As you many of you may know, in my spare time, I write novels. This is the time of year for craft shows and festivals, and for the past few years, I’ve been attending several of them to sell my books. Unlike the many handcrafted items showcased at them such as floral arrangements, jewelry, or knitted or crocheted items, books aren’t as eye-catching a ware to sell. To generate interest, I’ve found it best to engage customers as they stroll by my display of novels by asking them a simple question: Are you a reader?
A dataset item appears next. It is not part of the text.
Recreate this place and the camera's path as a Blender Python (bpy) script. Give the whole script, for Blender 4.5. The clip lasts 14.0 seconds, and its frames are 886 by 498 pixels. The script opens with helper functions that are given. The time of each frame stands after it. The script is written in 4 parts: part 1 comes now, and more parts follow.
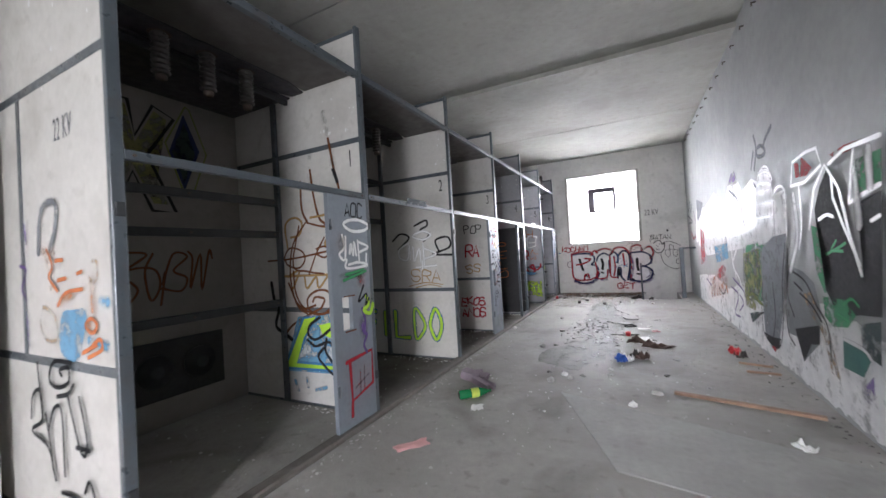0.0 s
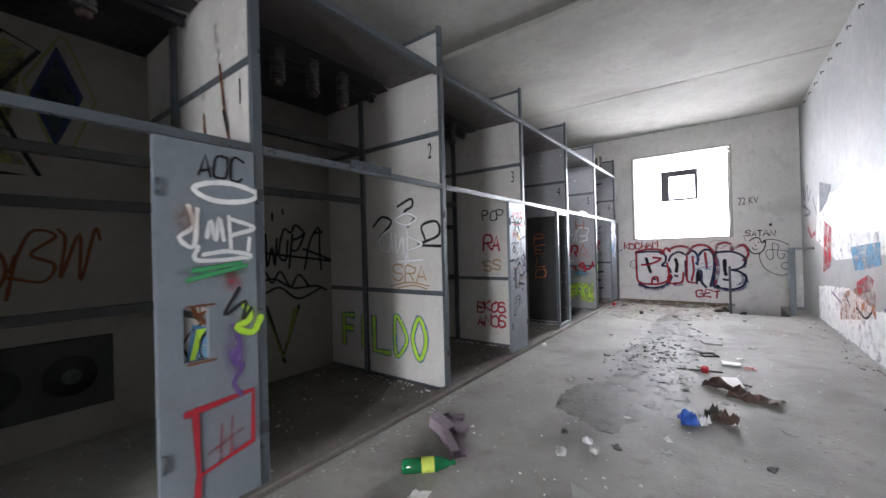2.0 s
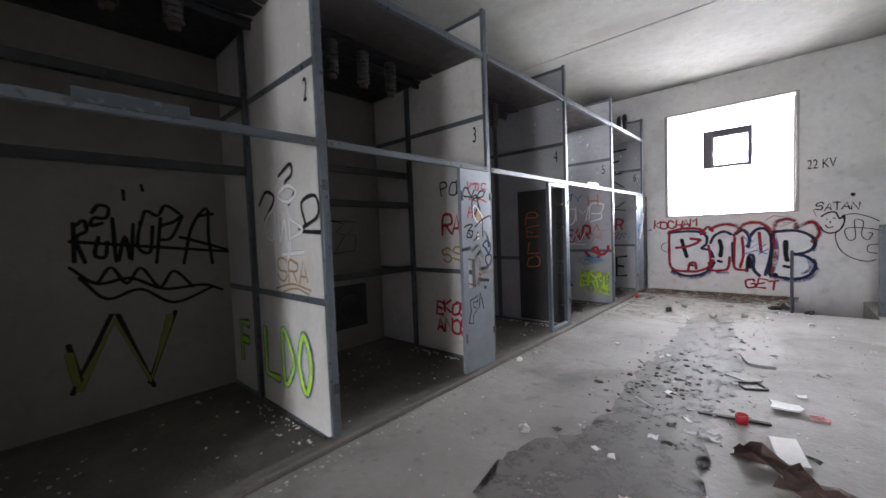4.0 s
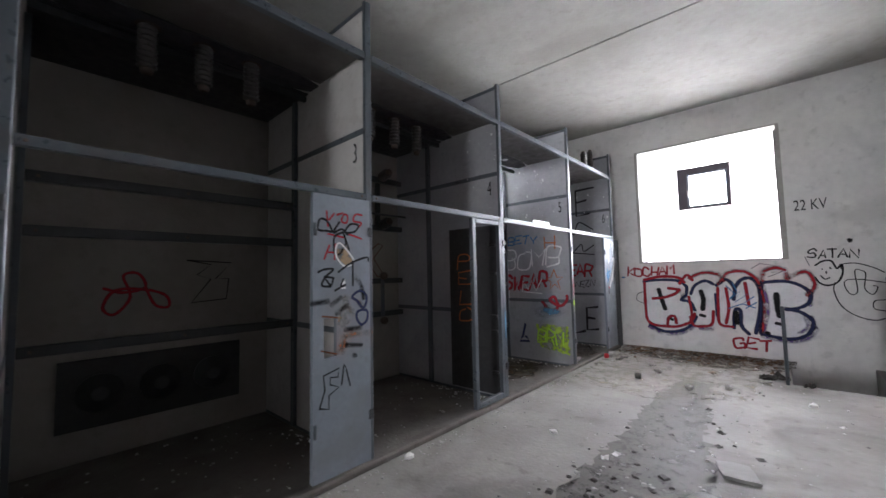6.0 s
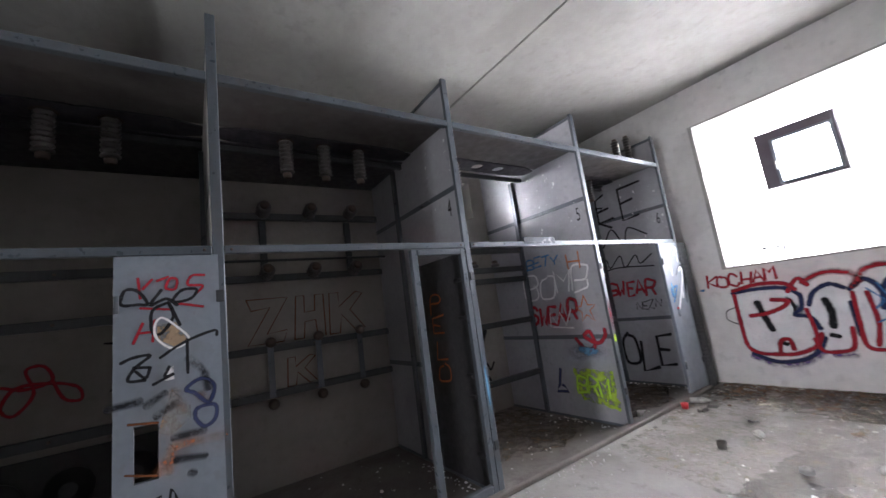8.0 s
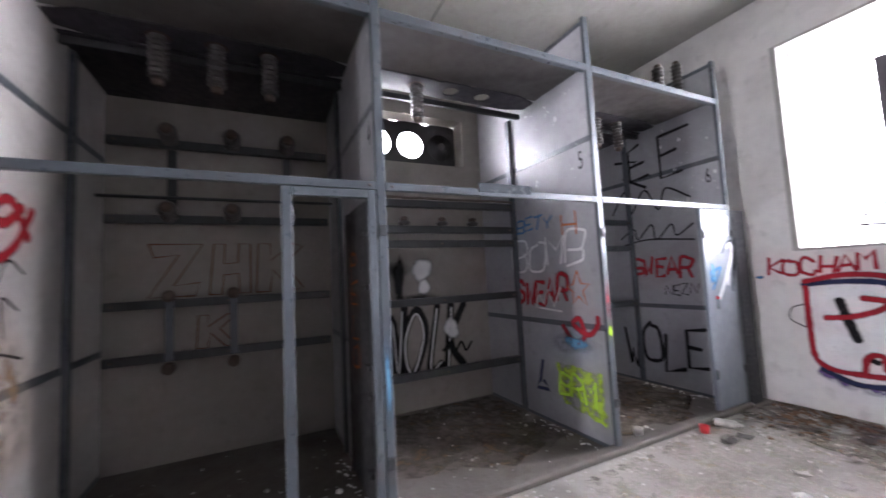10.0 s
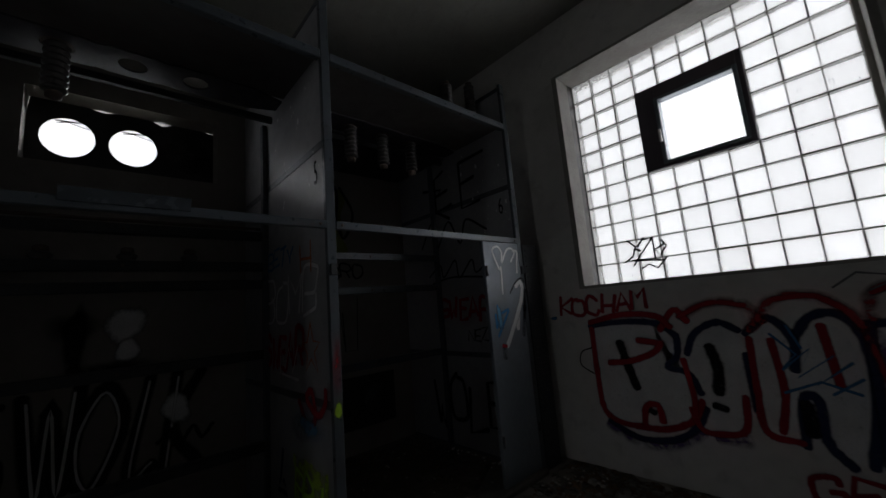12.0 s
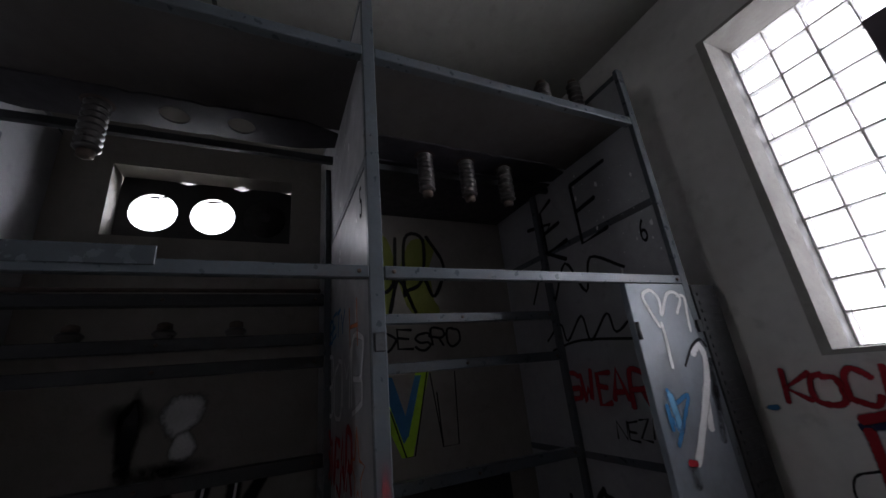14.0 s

So many books, so little time!
I usually get one of three answers: An enthusiastic, “Yes, I love to read!” Or an exasperated “I like to read, but I don’t have the time.” This is the answer usually given by a mom pushing a stroller, which is understandable as little ones require a lot of attention. The third answer is one I have trouble fathoming and that is the short reply, “I hate to read.” Some are apologetic when they admit that, appearing to be ashamed about their distaste for reading, while still others are shockingly proud of it. I’ve even had a few people tell me that they haven’t read a book since they left high school decades ago.
According to a 2021 Pew Research survey of U.S. adults, nearly a quarter of American say they haven’t read one book in the last year. I am not here to heap scorn on those who don’t read because I suspect somewhere during your formative years you may had difficulty reading or was forced to read books you didn’t like making reading a chore. I understand that; reading is an acquired skill and unless you have a learning disability, the more you do it, the easier it becomes. Also, I understand being forced to read boring books. I had to read Heart of Darkness in high school, and even though I loved reading, I found that book insufferably boring.
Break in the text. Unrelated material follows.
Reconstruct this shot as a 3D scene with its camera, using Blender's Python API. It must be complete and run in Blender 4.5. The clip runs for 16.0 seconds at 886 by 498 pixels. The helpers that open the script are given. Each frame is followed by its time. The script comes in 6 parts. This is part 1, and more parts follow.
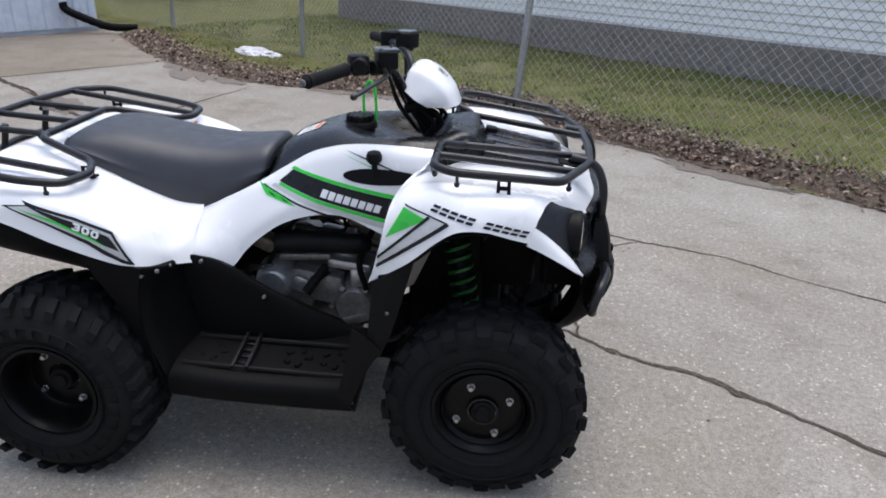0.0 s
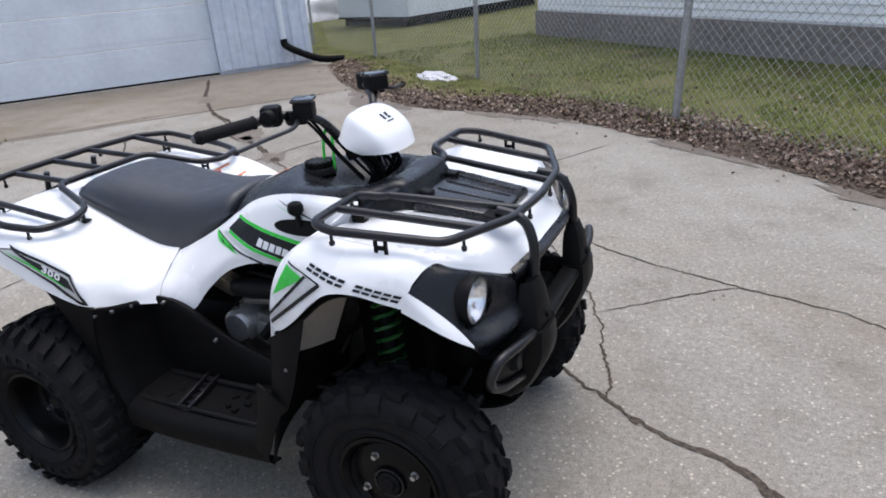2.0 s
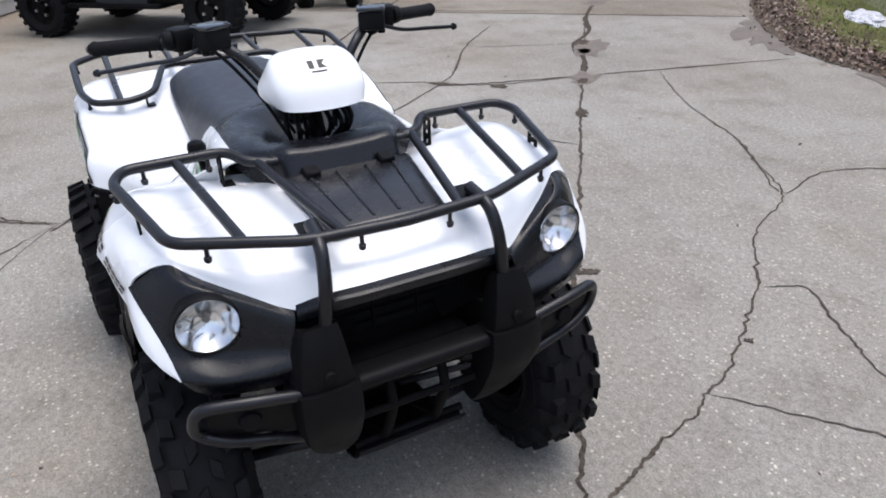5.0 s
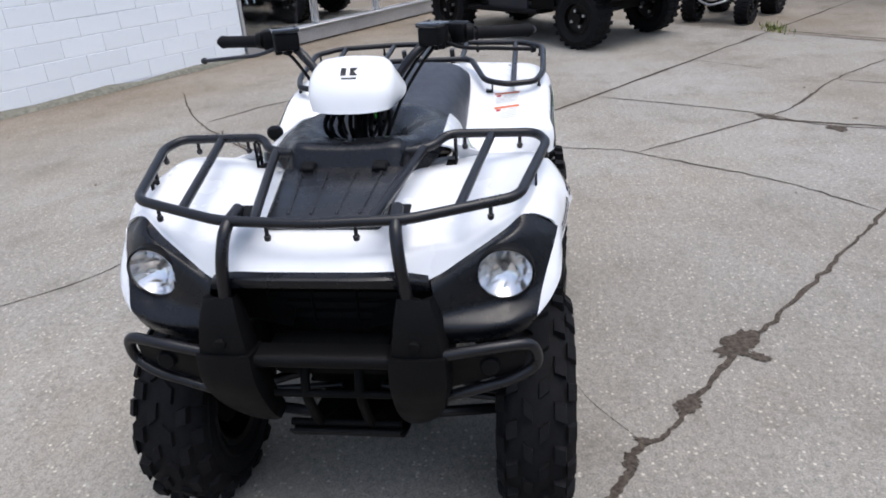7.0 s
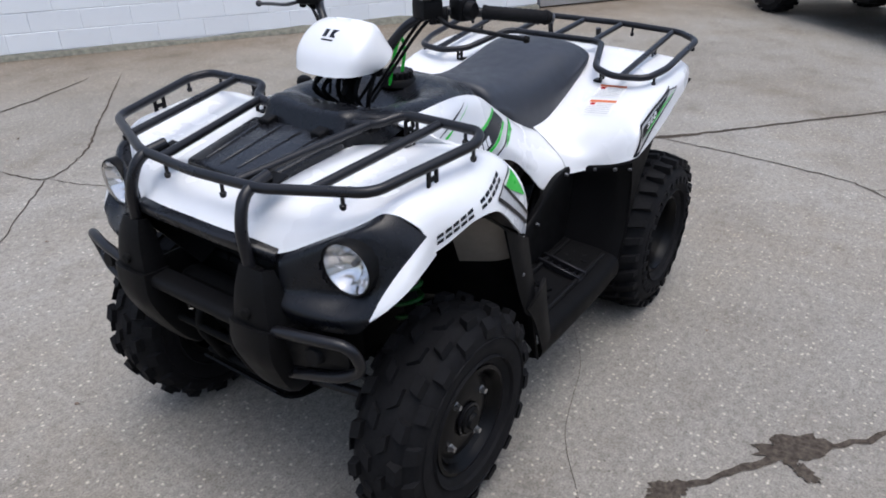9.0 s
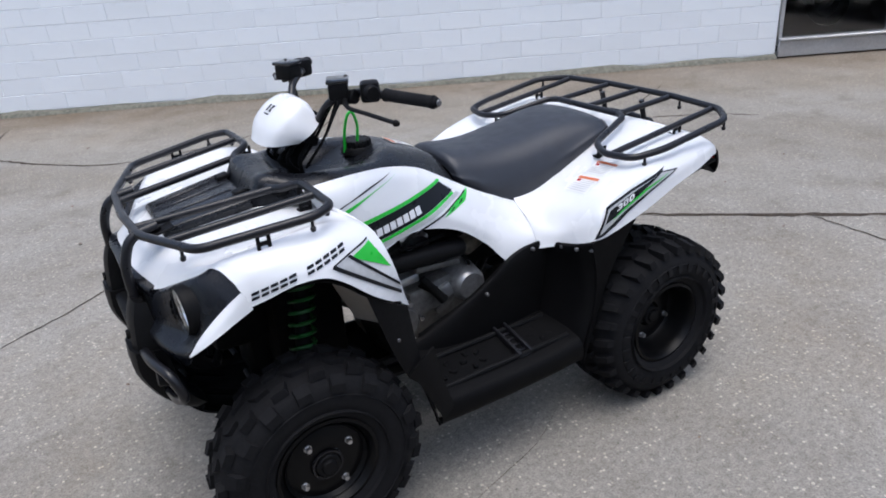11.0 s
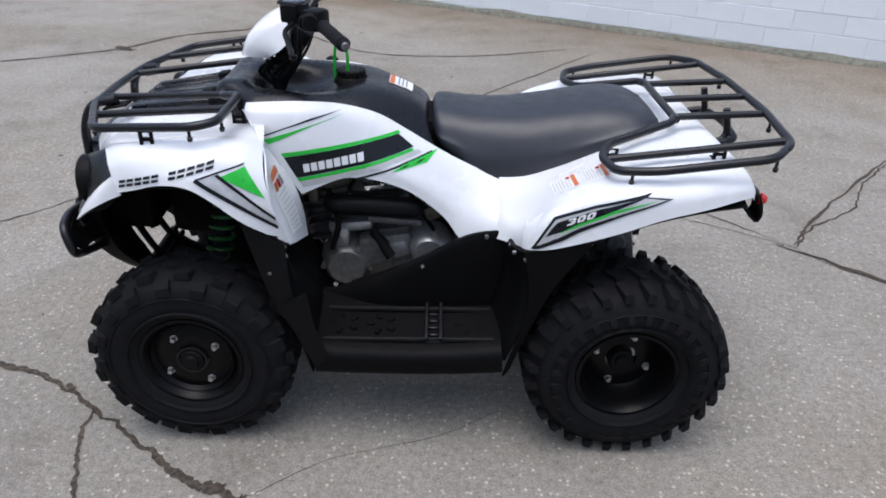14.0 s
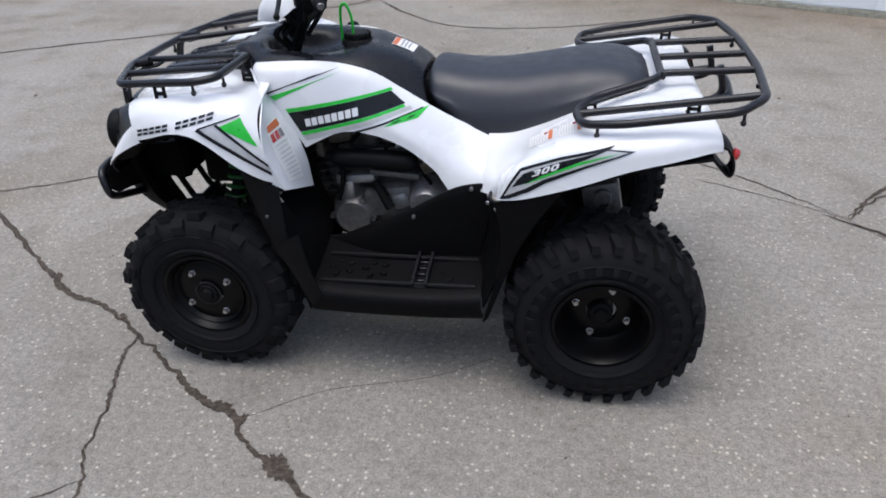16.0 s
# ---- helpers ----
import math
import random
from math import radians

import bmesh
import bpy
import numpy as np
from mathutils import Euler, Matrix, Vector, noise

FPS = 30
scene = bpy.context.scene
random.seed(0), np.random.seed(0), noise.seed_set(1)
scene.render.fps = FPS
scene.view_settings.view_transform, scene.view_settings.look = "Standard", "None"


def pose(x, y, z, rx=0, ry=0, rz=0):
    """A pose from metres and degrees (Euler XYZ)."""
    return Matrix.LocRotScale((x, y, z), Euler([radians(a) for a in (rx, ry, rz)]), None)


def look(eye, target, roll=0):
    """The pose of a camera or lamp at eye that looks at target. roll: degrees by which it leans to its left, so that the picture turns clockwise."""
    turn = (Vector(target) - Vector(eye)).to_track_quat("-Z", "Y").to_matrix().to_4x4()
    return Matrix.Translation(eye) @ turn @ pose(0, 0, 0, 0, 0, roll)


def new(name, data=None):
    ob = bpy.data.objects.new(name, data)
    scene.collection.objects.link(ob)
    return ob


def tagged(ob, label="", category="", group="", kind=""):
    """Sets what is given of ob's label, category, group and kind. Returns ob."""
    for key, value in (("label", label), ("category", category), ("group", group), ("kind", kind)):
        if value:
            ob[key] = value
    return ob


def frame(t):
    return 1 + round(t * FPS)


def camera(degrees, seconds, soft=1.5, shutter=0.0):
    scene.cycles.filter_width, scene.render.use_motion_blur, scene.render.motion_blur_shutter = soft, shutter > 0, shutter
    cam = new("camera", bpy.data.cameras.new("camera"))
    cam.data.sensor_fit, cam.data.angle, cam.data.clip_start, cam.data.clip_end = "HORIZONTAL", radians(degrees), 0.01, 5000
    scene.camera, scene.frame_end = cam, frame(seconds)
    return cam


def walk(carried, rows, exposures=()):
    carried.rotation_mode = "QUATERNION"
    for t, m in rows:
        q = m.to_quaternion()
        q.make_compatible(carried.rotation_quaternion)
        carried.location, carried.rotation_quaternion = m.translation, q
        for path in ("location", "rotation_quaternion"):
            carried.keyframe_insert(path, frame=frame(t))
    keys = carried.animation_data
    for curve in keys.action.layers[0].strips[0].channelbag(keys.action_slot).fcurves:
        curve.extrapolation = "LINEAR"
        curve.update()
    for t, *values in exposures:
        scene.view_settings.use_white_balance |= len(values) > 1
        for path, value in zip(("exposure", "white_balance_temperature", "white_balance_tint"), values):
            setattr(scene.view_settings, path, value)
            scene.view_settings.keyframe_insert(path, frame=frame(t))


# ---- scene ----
cam = camera(63.8, 16.0, soft=1.8)
PATH = [
    (0, (0.631, -2.063, 1.452), (0.453, -0.245, 0.639), 1.4),
    (0.5, (0.795, -1.977, 1.483), (0.392, -0.198, 0.662), -2.7),
    (1, (0.942, -1.831, 1.475), (0.432, -0.111, 0.59), -1.1),
    (1.5, (1.248, -1.776, 1.483), (0.645, -0.042, 0.691), -2.6),
    (2, (1.387, -1.685, 1.483), (0.571, -0.027, 0.719), -4.9),
    (2.5, (1.44, -1.468, 1.473), (0.456, 0.035, 0.594), -1.3),
    (3, (1.615, -1.309, 1.465), (0.537, 0.091, 0.529), -1.7),
    (3.5, (1.851, -1.135, 1.478), (0.576, 0.18, 0.675), -1.1),
    (4, (1.882, -0.914, 1.459), (0.436, 0.191, 0.629), -0.6),
    (4.2, (1.89, -0.815, 1.461), (0.423, 0.24, 0.603), -0.7),
    (6.3, (2.113, 0.153, 1.429), (0.342, 0.271, 0.509), -1.4),
    (6.5, (2.146, 0.269, 1.442), (0.361, 0.264, 0.539), -0.9),
    (7, (2.071, 0.45, 1.429), (0.289, 0.188, 0.56), -3.6),
    (7.5, (1.943, 0.634, 1.436), (0.206, 0.232, 0.53), -1.4),
    (8, (1.929, 0.911, 1.437), (0.23, 0.288, 0.584), -2.6),
    (8.5, (1.87, 1.103, 1.431), (0.276, 0.212, 0.617), -3.2),
    (9, (1.648, 1.223, 1.432), (0.222, 0.191, 0.483), -0.5),
    (9.5, (1.505, 1.550, 1.448), (0.172, 0.298, 0.609), -2.8),
    (9.7, (1.444, 1.611, 1.469), (0.155, 0.317, 0.654), -2.2),
    (11.8, (0.661, 2.016, 1.522), (0.089, 0.294, 0.68), -0.4),
    (12, (0.578, 1.991, 1.519), (0.081, 0.255, 0.659), 2.2),
    (12.5, (0.364, 2.089, 1.526), (0.039, 0.321, 0.65), 2.0),
    (13, (0.18, 2.199, 1.546), (0.07, 0.401, 0.677), 0.6),
    (13.5, (0.118, 2.108, 1.555), (0.071, 0.335, 0.633), 1.1),
    (14, (-0.088, 2.052, 1.52), (-0.108, 0.313, 0.533), 1.8),
    (14.5, (-0.247, 2.066, 1.506), (-0.095, 0.339, 0.508), 1.5),
    (15, (-0.289, 2.139, 1.519), (-0.156, 0.402, 0.536), -1.8),
    (15.5, (-0.365, 2.212, 1.53), (-0.153, 0.481, 0.549), -2.2),
    (16, (-0.483, 2.167, 1.506), (-0.165, 0.485, 0.472), -2.1),
]
EXPOSURES = [(0.0, 0.88, 6230, 10), (4.0, 0.90, 6230, 10), (6.5, 0.86, 6180, 10), (9.5, 0.66, 6080, 10), (12.0, 0.70, 6020, 10), (16.0, 0.65, 6110, 10)]
walk(cam, [(t, look(eye, target, roll)) for t, eye, target, roll in PATH], EXPOSURES)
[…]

Apocalypse Now based on the book Heart of Darkness.
But reading for pleasure is vastly different from reading for a grade, and if you count yourself among the non-readers, I encourage you to try reading again. Here are a few benefits that reading provides to convince you. It stimulates your brain, and some studies even indicate that it may help to stave of dementia. It increases your knowledge. It keeps you from being bored. It stimulates the imagination. It allows you to travel to other times and places and enables you to experience things you could never outside of a book. Reading reduces stress as it can take your mind off problems. It is entertaining and is one of the most affordable forms of entertainment. For $25 or less, you can be entertained for hours. It can be free (if you go to your library). Reading is a great conversation starter. Readers love to talk about books. Reading binds people together. Readers love to connect. One of the most encouraging things I’ve learned while selling my books is that book clubs are still flourishing. After all these months of isolation joining or being in a book club is a great way to socialize.
As we approach the holiday season, now is the ideal time to give reading a go again. I once saw that the best Christmas list is one that includes something you want, something you need, something to wear and something to read. Ask a bookworm for a recommendation for a good book they loved and then ask Santa to bring you it. Then for January, the time of the year when we make resolutions, commit to reading. You will be holed up for the winter, which makes it a great time to dive into a good book.
Reading is also a habit, albeit a pleasurable one. Start with reading a page a day. I guarantee you’ll be happy you did.